───── AVAILABLE DATA

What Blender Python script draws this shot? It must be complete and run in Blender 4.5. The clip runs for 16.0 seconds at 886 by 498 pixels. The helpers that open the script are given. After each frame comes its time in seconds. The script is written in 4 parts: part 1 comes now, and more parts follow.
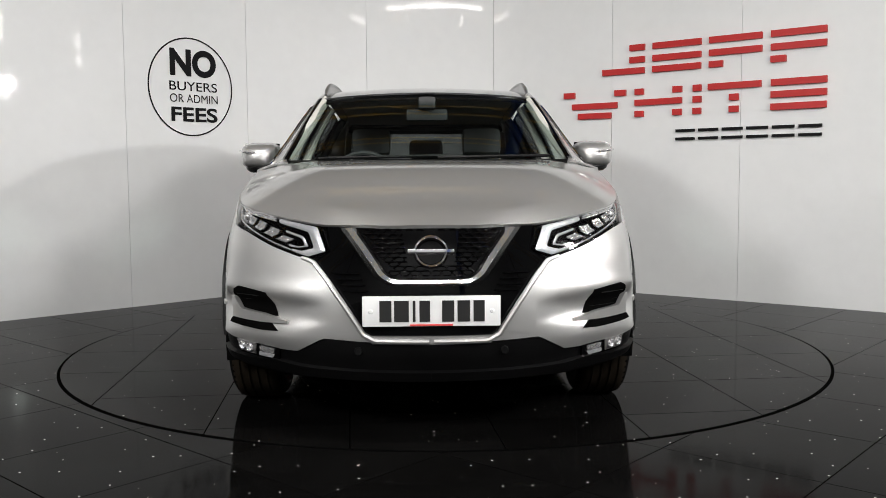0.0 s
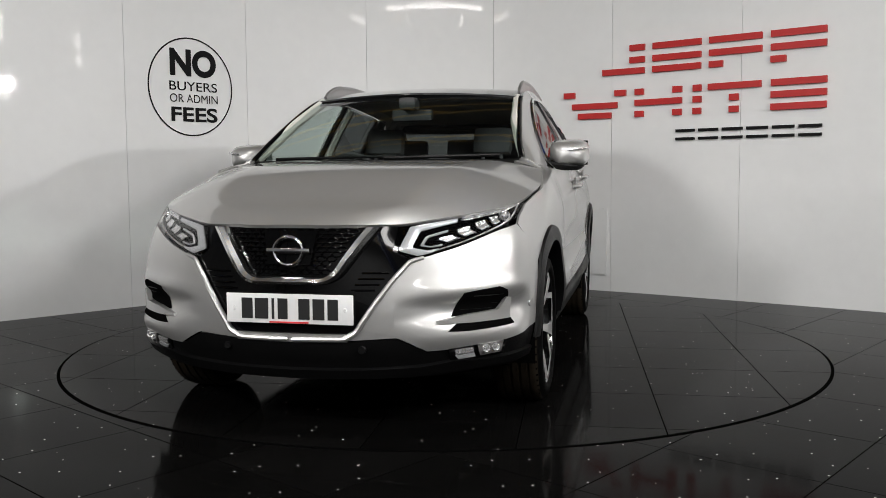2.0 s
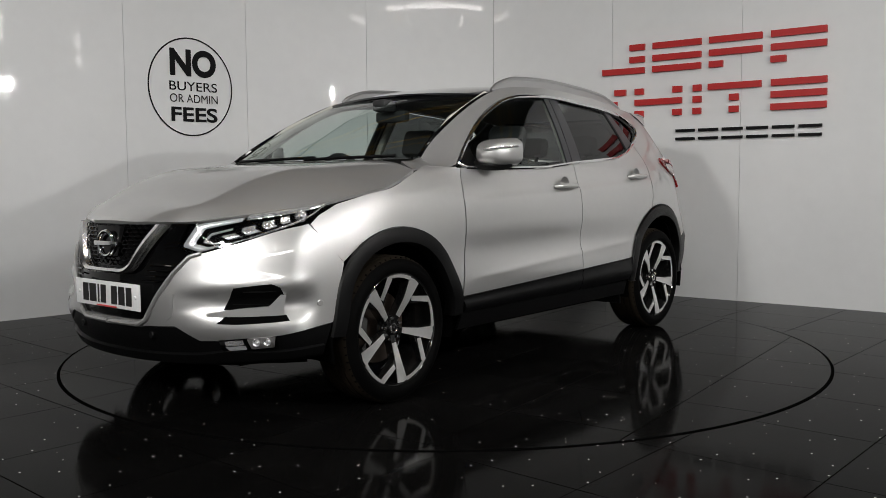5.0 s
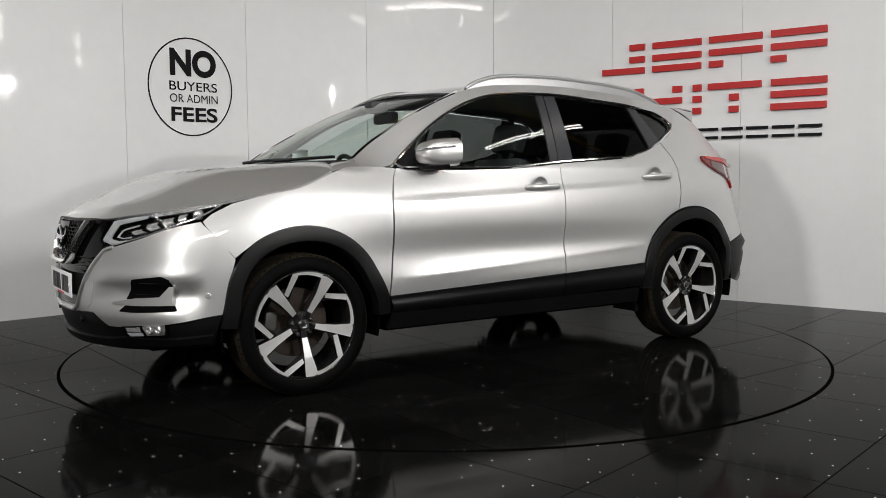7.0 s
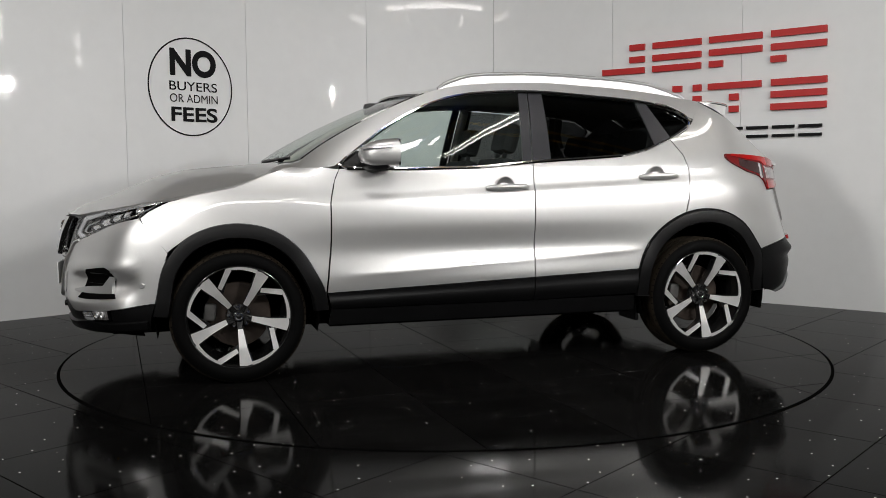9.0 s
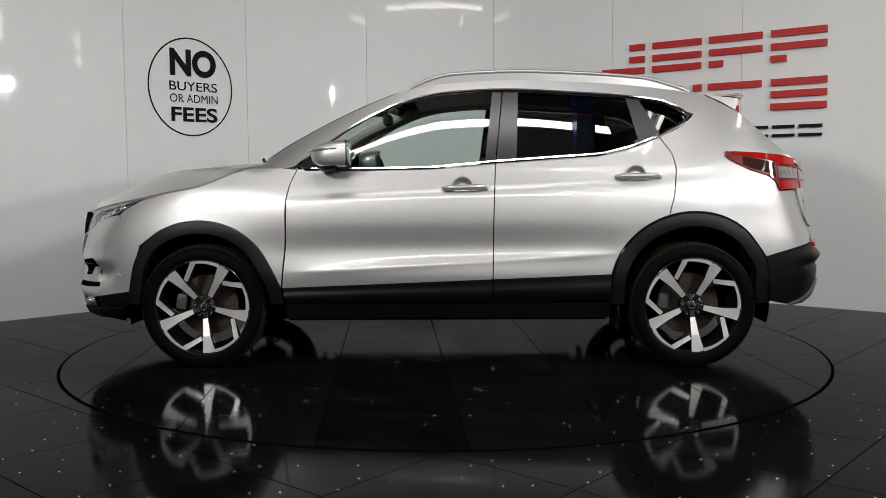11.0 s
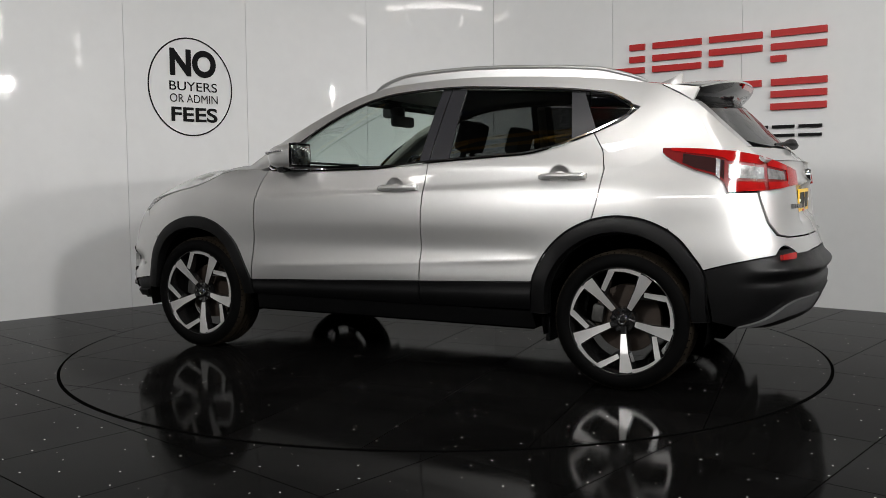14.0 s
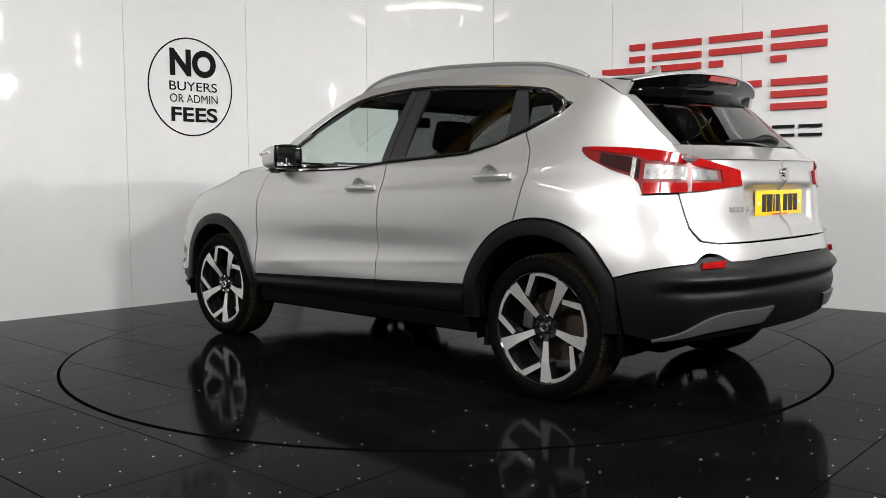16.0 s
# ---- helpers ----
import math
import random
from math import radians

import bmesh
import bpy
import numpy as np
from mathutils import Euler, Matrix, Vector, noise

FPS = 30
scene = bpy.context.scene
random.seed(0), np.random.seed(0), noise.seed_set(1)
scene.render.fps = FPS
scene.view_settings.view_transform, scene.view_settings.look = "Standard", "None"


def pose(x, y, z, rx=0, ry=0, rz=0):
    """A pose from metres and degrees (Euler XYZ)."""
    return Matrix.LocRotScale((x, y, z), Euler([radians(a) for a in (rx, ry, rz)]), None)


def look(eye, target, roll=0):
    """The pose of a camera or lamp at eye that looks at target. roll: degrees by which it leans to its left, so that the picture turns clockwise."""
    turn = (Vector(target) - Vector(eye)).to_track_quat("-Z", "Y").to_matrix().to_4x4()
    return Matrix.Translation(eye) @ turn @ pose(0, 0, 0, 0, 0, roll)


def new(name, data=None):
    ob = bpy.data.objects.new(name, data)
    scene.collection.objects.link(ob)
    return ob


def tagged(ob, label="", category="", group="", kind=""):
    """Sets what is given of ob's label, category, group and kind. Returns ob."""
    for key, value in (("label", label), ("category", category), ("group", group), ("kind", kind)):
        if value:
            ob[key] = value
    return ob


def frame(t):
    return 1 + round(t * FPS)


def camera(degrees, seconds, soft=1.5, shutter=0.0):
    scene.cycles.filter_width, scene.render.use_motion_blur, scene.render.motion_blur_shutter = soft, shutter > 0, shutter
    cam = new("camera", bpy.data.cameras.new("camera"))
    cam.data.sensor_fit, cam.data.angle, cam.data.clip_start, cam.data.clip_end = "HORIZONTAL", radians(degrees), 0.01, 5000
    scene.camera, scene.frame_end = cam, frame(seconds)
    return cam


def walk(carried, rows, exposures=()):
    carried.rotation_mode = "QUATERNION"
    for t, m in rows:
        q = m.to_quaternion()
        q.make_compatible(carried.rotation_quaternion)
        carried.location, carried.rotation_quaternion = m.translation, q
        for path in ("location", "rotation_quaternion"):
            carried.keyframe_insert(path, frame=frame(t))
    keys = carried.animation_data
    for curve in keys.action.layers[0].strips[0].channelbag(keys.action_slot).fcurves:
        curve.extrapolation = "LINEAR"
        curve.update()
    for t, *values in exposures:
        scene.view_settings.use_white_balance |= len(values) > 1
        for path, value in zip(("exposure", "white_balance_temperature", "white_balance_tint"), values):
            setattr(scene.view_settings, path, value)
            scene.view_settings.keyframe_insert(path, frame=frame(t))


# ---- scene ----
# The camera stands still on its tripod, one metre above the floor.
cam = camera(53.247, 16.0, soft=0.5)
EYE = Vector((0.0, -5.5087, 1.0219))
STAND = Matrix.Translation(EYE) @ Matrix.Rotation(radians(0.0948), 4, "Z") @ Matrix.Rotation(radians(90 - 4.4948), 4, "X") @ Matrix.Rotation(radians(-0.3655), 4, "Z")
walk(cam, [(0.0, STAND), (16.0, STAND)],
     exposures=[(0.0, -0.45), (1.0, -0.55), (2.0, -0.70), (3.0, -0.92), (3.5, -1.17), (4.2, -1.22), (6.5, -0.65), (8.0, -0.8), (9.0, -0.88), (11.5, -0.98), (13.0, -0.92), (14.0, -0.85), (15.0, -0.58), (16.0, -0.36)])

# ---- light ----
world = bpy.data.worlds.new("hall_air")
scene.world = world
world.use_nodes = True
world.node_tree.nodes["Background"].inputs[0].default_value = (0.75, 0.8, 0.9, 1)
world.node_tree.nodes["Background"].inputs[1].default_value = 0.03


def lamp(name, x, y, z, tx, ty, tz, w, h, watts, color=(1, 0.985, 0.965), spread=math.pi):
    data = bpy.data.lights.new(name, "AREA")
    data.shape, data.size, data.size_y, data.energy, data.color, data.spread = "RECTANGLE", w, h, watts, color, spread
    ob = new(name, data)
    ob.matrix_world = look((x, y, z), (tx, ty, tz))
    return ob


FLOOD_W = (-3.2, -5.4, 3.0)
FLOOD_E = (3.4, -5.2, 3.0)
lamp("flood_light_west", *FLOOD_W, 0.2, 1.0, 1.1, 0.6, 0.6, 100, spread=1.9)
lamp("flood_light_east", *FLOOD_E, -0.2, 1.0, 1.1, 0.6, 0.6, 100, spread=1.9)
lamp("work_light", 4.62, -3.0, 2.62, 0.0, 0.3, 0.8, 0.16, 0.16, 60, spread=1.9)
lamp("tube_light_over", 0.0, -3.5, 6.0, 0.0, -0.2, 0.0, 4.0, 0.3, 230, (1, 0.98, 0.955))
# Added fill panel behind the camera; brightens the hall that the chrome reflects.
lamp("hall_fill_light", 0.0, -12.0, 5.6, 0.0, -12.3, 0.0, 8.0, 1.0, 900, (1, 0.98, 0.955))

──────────

◆ **WRITTEN INSTRUCTION**
Take the listing and print it again exactly, but without any pictures.

◆ **EXPECTED ANSWER**
What Blender Python script draws this shot? It must be complete and run in Blender 4.5. The clip runs for 16.0 seconds at 886 by 498 pixels. The helpers that open the script are given. After each frame comes its time in seconds. The script is written in 4 parts: part 1 comes now, and more parts follow.
0.0 s
2.0 s
5.0 s
7.0 s
9.0 s
11.0 s
14.0 s
16.0 s
# ---- helpers ----
import math
import random
from math import radians

import bmesh
import bpy
import numpy as np
from mathutils import Euler, Matrix, Vector, noise

FPS = 30
scene = bpy.context.scene
random.seed(0), np.random.seed(0), noise.seed_set(1)
scene.render.fps = FPS
scene.view_settings.view_transform, scene.view_settings.look = "Standard", "None"


def pose(x, y, z, rx=0, ry=0, rz=0):
    """A pose from metres and degrees (Euler XYZ)."""
    return Matrix.LocRotScale((x, y, z), Euler([radians(a) for a in (rx, ry, rz)]), None)


def look(eye, target, roll=0):
    """The pose of a camera or lamp at eye that looks at target. roll: degrees by which it leans to its left, so that the picture turns clockwise."""
    turn = (Vector(target) - Vector(eye)).to_track_quat("-Z", "Y").to_matrix().to_4x4()
    return Matrix.Translation(eye) @ turn @ pose(0, 0, 0, 0, 0, roll)


def new(name, data=None):
    ob = bpy.data.objects.new(name, data)
    scene.collection.objects.link(ob)
    return ob


def tagged(ob, label="", category="", group="", kind=""):
    """Sets what is given of ob's label, category, group and kind. Returns ob."""
    for key, value in (("label", label), ("category", category), ("group", group), ("kind", kind)):
        if value:
            ob[key] = value
    return ob


def frame(t):
    return 1 + round(t * FPS)


def camera(degrees, seconds, soft=1.5, shutter=0.0):
    scene.cycles.filter_width, scene.render.use_motion_blur, scene.render.motion_blur_shutter = soft, shutter > 0, shutter
    cam = new("camera", bpy.data.cameras.new("camera"))
    cam.data.sensor_fit, cam.data.angle, cam.data.clip_start, cam.data.clip_end = "HORIZONTAL", radians(degrees), 0.01, 5000
    scene.camera, scene.frame_end = cam, frame(seconds)
    return cam


def walk(carried, rows, exposures=()):
    carried.rotation_mode = "QUATERNION"
    for t, m in rows:
        q = m.to_quaternion()
        q.make_compatible(carried.rotation_quaternion)
        carried.location, carried.rotation_quaternion = m.translation, q
        for path in ("location", "rotation_quaternion"):
            carried.keyframe_insert(path, frame=frame(t))
    keys = carried.animation_data
    for curve in keys.action.layers[0].strips[0].channelbag(keys.action_slot).fcurves:
        curve.extrapolation = "LINEAR"
        curve.update()
    for t, *values in exposures:
        scene.view_settings.use_white_balance |= len(values) > 1
        for path, value in zip(("exposure", "white_balance_temperature", "white_balance_tint"), values):
            setattr(scene.view_settings, path, value)
            scene.view_settings.keyframe_insert(path, frame=frame(t))


# ---- scene ----
# The camera stands still on its tripod, one metre above the floor.
cam = camera(53.247, 16.0, soft=0.5)
EYE = Vector((0.0, -5.5087, 1.0219))
STAND = Matrix.Translation(EYE) @ Matrix.Rotation(radians(0.0948), 4, "Z") @ Matrix.Rotation(radians(90 - 4.4948), 4, "X") @ Matrix.Rotation(radians(-0.3655), 4, "Z")
walk(cam, [(0.0, STAND), (16.0, STAND)],
     exposures=[(0.0, -0.45), (1.0, -0.55), (2.0, -0.70), (3.0, -0.92), (3.5, -1.17), (4.2, -1.22), (6.5, -0.65), (8.0, -0.8), (9.0, -0.88), (11.5, -0.98), (13.0, -0.92), (14.0, -0.85), (15.0, -0.58), (16.0, -0.36)])

# ---- light ----
world = bpy.data.worlds.new("hall_air")
scene.world = world
world.use_nodes = True
world.node_tree.nodes["Background"].inputs[0].default_value = (0.75, 0.8, 0.9, 1)
world.node_tree.nodes["Background"].inputs[1].default_value = 0.03


def lamp(name, x, y, z, tx, ty, tz, w, h, watts, color=(1, 0.985, 0.965), spread=math.pi):
    data = bpy.data.lights.new(name, "AREA")
    data.shape, data.size, data.size_y, data.energy, data.color, data.spread = "RECTANGLE", w, h, watts, color, spread
    ob = new(name, data)
    ob.matrix_world = look((x, y, z), (tx, ty, tz))
    return ob


FLOOD_W = (-3.2, -5.4, 3.0)
FLOOD_E = (3.4, -5.2, 3.0)
lamp("flood_light_west", *FLOOD_W, 0.2, 1.0, 1.1, 0.6, 0.6, 100, spread=1.9)
lamp("flood_light_east", *FLOOD_E, -0.2, 1.0, 1.1, 0.6, 0.6, 100, spread=1.9)
lamp("work_light", 4.62, -3.0, 2.62, 0.0, 0.3, 0.8, 0.16, 0.16, 60, spread=1.9)
lamp("tube_light_over", 0.0, -3.5, 6.0, 0.0, -0.2, 0.0, 4.0, 0.3, 230, (1, 0.98, 0.955))
# Added fill panel behind the camera; brightens the hall that the chrome reflects.
lamp("hall_fill_light", 0.0, -12.0, 5.6, 0.0, -12.3, 0.0, 8.0, 1.0, 900, (1, 0.98, 0.955))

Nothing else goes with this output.